### [Source excerpt]
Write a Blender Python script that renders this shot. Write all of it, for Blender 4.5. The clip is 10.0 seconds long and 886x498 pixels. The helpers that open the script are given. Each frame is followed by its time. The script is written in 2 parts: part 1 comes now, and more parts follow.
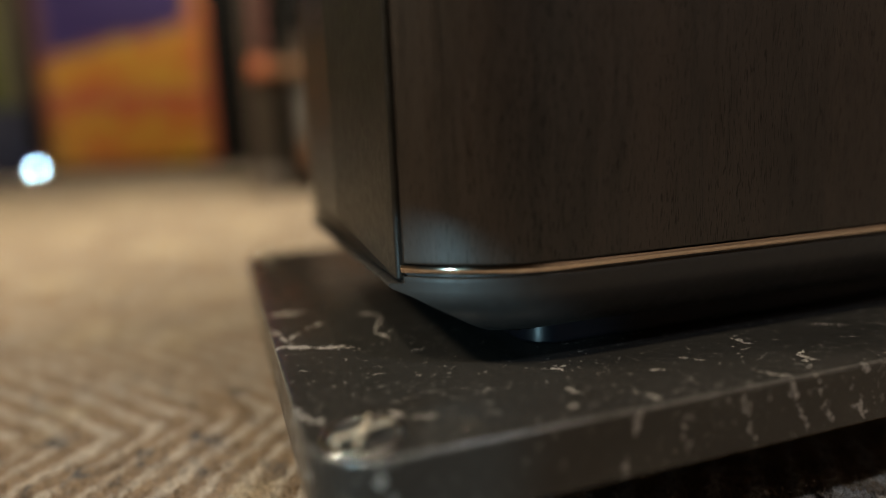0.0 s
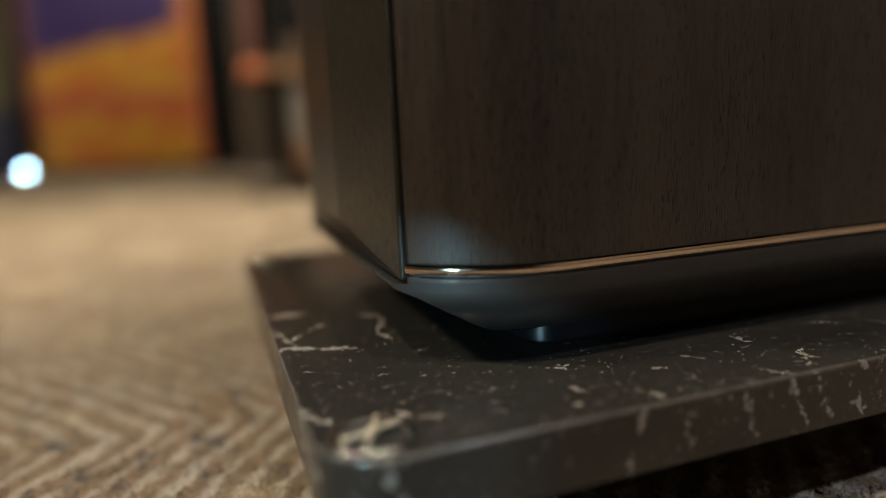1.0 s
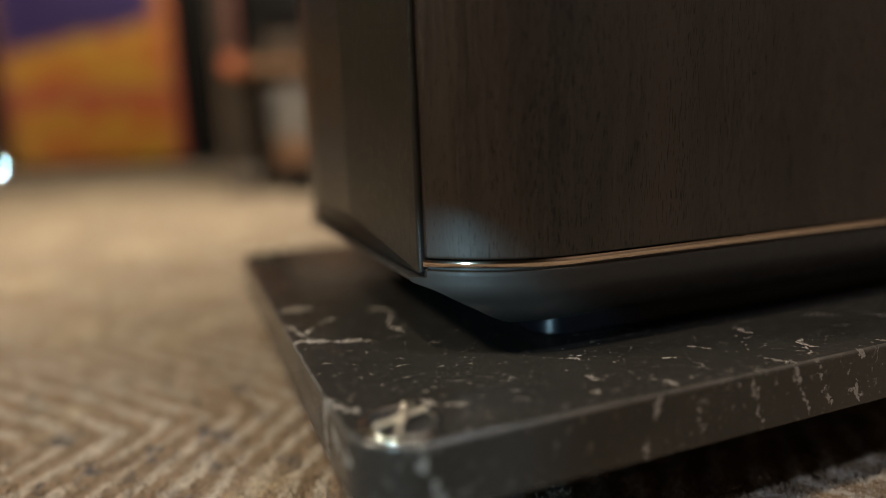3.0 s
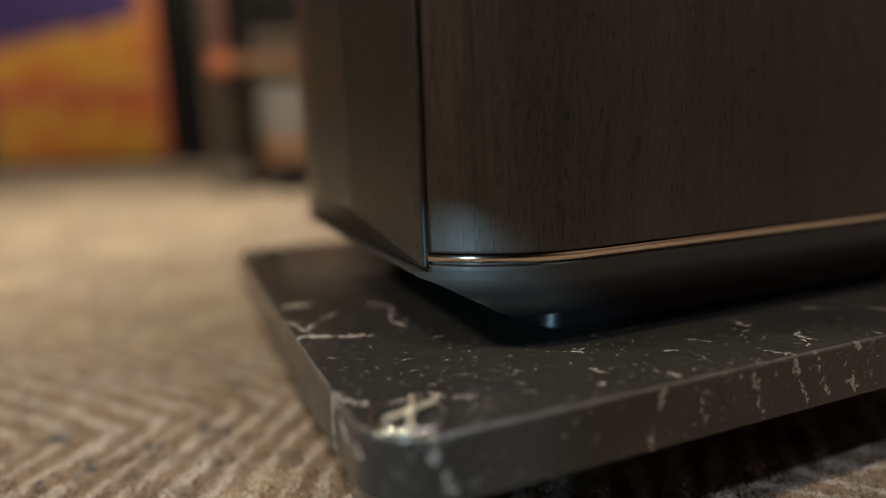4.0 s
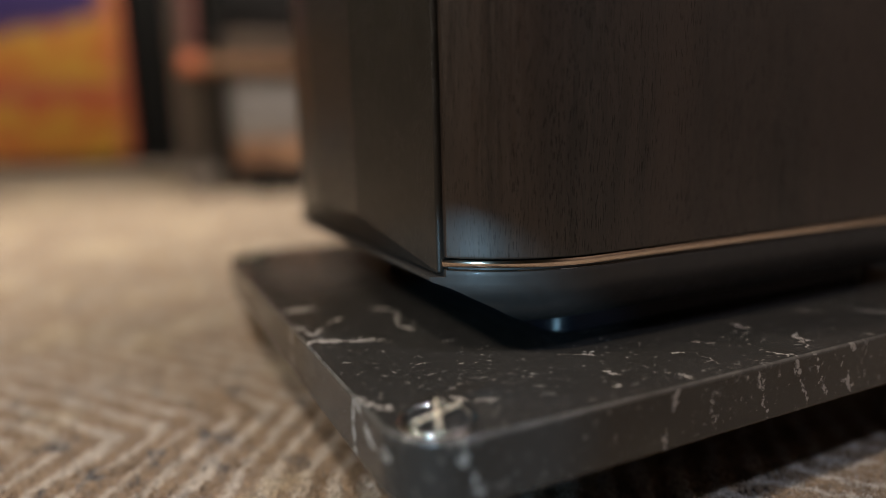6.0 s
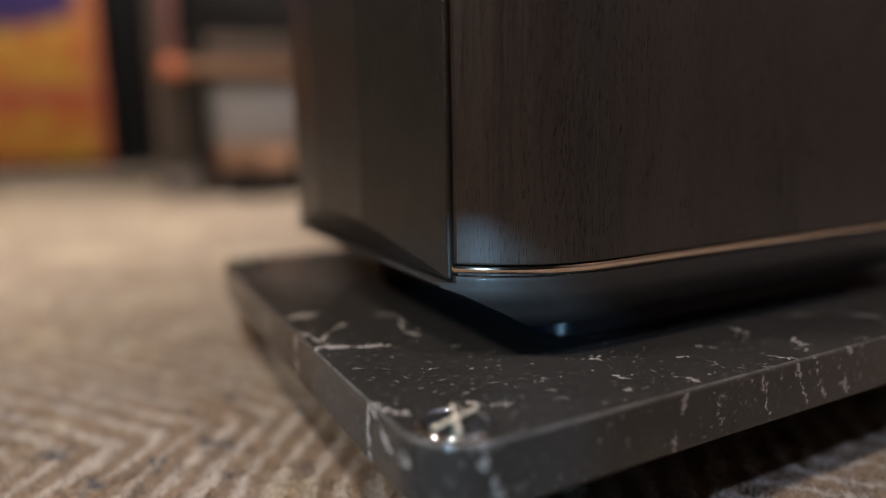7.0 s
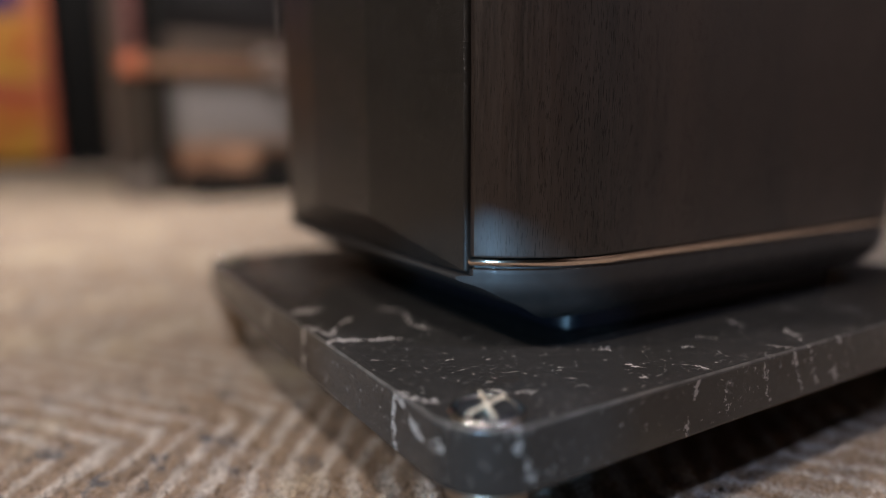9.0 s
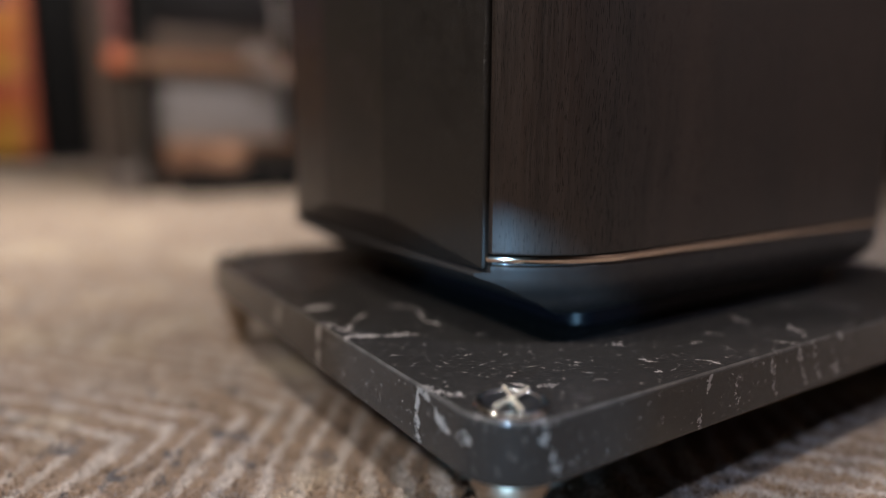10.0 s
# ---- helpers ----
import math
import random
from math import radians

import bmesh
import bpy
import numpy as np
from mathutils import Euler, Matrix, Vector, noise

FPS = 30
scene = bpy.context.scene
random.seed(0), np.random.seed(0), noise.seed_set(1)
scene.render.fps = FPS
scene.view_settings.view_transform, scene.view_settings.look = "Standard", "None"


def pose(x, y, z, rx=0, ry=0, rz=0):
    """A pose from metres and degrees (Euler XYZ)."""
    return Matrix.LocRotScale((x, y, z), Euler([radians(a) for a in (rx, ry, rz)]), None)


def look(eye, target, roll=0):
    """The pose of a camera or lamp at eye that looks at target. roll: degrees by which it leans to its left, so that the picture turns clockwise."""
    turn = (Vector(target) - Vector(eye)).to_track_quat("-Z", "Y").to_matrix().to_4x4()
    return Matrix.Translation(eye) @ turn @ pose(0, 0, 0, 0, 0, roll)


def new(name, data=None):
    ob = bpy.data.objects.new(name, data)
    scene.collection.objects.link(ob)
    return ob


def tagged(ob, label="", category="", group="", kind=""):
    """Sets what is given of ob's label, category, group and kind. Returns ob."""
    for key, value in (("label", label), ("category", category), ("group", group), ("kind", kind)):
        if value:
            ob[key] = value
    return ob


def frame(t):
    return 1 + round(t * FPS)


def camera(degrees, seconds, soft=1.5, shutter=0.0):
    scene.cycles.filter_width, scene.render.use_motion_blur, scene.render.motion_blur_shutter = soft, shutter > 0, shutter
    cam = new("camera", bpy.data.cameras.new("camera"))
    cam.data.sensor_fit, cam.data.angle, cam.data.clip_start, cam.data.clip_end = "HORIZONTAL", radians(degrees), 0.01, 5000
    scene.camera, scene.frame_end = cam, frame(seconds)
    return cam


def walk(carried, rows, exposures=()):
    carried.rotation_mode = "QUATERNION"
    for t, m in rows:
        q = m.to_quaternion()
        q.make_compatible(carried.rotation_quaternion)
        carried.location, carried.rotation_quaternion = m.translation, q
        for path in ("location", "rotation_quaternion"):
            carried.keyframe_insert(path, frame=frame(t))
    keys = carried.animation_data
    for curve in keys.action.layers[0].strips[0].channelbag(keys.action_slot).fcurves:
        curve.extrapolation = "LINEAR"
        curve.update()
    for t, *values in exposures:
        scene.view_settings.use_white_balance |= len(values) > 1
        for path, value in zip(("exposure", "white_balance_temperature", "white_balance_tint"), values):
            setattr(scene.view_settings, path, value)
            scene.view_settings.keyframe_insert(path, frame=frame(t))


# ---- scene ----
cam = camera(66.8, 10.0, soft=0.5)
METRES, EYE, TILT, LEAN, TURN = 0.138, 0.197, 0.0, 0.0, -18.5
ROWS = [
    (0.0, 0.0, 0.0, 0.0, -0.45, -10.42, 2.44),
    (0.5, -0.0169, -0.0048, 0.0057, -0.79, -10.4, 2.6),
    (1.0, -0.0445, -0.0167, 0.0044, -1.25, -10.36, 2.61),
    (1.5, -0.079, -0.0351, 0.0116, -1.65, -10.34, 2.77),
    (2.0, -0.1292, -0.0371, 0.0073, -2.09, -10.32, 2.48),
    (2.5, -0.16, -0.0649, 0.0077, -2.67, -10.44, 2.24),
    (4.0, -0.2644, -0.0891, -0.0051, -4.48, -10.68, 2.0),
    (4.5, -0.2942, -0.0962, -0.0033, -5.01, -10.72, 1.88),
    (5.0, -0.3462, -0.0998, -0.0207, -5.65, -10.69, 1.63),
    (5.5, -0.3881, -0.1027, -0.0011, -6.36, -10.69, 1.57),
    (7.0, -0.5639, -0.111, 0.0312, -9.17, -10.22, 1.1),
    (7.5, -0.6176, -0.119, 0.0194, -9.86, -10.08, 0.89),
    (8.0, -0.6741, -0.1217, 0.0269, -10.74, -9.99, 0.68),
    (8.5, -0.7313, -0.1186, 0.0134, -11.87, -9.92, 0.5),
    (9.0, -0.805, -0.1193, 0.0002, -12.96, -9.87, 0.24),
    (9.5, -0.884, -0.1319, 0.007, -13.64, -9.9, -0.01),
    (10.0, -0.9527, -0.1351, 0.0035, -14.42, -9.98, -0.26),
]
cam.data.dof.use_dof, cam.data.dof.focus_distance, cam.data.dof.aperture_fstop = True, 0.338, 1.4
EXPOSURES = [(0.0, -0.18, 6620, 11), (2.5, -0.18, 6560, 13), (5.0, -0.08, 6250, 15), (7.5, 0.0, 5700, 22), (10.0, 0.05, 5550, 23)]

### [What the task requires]
Copy all the data exactly as written, but skip any picture.

### [Correct result]
Write a Blender Python script that renders this shot. Write all of it, for Blender 4.5. The clip is 10.0 seconds long and 886x498 pixels. The helpers that open the script are given. Each frame is followed by its time. The script is written in 2 parts: part 1 comes now, and more parts follow.
0.0 s
1.0 s
3.0 s
4.0 s
6.0 s
7.0 s
9.0 s
10.0 s
# ---- helpers ----
import math
import random
from math import radians

import bmesh
import bpy
import numpy as np
from mathutils import Euler, Matrix, Vector, noise

FPS = 30
scene = bpy.context.scene
random.seed(0), np.random.seed(0), noise.seed_set(1)
scene.render.fps = FPS
scene.view_settings.view_transform, scene.view_settings.look = "Standard", "None"


def pose(x, y, z, rx=0, ry=0, rz=0):
    """A pose from metres and degrees (Euler XYZ)."""
    return Matrix.LocRotScale((x, y, z), Euler([radians(a) for a in (rx, ry, rz)]), None)


def look(eye, target, roll=0):
    """The pose of a camera or lamp at eye that looks at target. roll: degrees by which it leans to its left, so that the picture turns clockwise."""
    turn = (Vector(target) - Vector(eye)).to_track_quat("-Z", "Y").to_matrix().to_4x4()
    return Matrix.Translation(eye) @ turn @ pose(0, 0, 0, 0, 0, roll)


def new(name, data=None):
    ob = bpy.data.objects.new(name, data)
    scene.collection.objects.link(ob)
    return ob


def tagged(ob, label="", category="", group="", kind=""):
    """Sets what is given of ob's label, category, group and kind. Returns ob."""
    for key, value in (("label", label), ("category", category), ("group", group), ("kind", kind)):
        if value:
            ob[key] = value
    return ob


def frame(t):
    return 1 + round(t * FPS)


def camera(degrees, seconds, soft=1.5, shutter=0.0):
    scene.cycles.filter_width, scene.render.use_motion_blur, scene.render.motion_blur_shutter = soft, shutter > 0, shutter
    cam = new("camera", bpy.data.cameras.new("camera"))
    cam.data.sensor_fit, cam.data.angle, cam.data.clip_start, cam.data.clip_end = "HORIZONTAL", radians(degrees), 0.01, 5000
    scene.camera, scene.frame_end = cam, frame(seconds)
    return cam


def walk(carried, rows, exposures=()):
    carried.rotation_mode = "QUATERNION"
    for t, m in rows:
        q = m.to_quaternion()
        q.make_compatible(carried.rotation_quaternion)
        carried.location, carried.rotation_quaternion = m.translation, q
        for path in ("location", "rotation_quaternion"):
            carried.keyframe_insert(path, frame=frame(t))
    keys = carried.animation_data
    for curve in keys.action.layers[0].strips[0].channelbag(keys.action_slot).fcurves:
        curve.extrapolation = "LINEAR"
        curve.update()
    for t, *values in exposures:
        scene.view_settings.use_white_balance |= len(values) > 1
        for path, value in zip(("exposure", "white_balance_temperature", "white_balance_tint"), values):
            setattr(scene.view_settings, path, value)
            scene.view_settings.keyframe_insert(path, frame=frame(t))


# ---- scene ----
cam = camera(66.8, 10.0, soft=0.5)
METRES, EYE, TILT, LEAN, TURN = 0.138, 0.197, 0.0, 0.0, -18.5
ROWS = [
    (0.0, 0.0, 0.0, 0.0, -0.45, -10.42, 2.44),
    (0.5, -0.0169, -0.0048, 0.0057, -0.79, -10.4, 2.6),
    (1.0, -0.0445, -0.0167, 0.0044, -1.25, -10.36, 2.61),
    (1.5, -0.079, -0.0351, 0.0116, -1.65, -10.34, 2.77),
    (2.0, -0.1292, -0.0371, 0.0073, -2.09, -10.32, 2.48),
    (2.5, -0.16, -0.0649, 0.0077, -2.67, -10.44, 2.24),
    (4.0, -0.2644, -0.0891, -0.0051, -4.48, -10.68, 2.0),
    (4.5, -0.2942, -0.0962, -0.0033, -5.01, -10.72, 1.88),
    (5.0, -0.3462, -0.0998, -0.0207, -5.65, -10.69, 1.63),
    (5.5, -0.3881, -0.1027, -0.0011, -6.36, -10.69, 1.57),
    (7.0, -0.5639, -0.111, 0.0312, -9.17, -10.22, 1.1),
    (7.5, -0.6176, -0.119, 0.0194, -9.86, -10.08, 0.89),
    (8.0, -0.6741, -0.1217, 0.0269, -10.74, -9.99, 0.68),
    (8.5, -0.7313, -0.1186, 0.0134, -11.87, -9.92, 0.5),
    (9.0, -0.805, -0.1193, 0.0002, -12.96, -9.87, 0.24),
    (9.5, -0.884, -0.1319, 0.007, -13.64, -9.9, -0.01),
    (10.0, -0.9527, -0.1351, 0.0035, -14.42, -9.98, -0.26),
]
cam.data.dof.use_dof, cam.data.dof.focus_distance, cam.data.dof.aperture_fstop = True, 0.338, 1.4
EXPOSURES = [(0.0, -0.18, 6620, 11), (2.5, -0.18, 6560, 13), (5.0, -0.08, 6250, 15), (7.5, 0.0, 5700, 22), (10.0, 0.05, 5550, 23)]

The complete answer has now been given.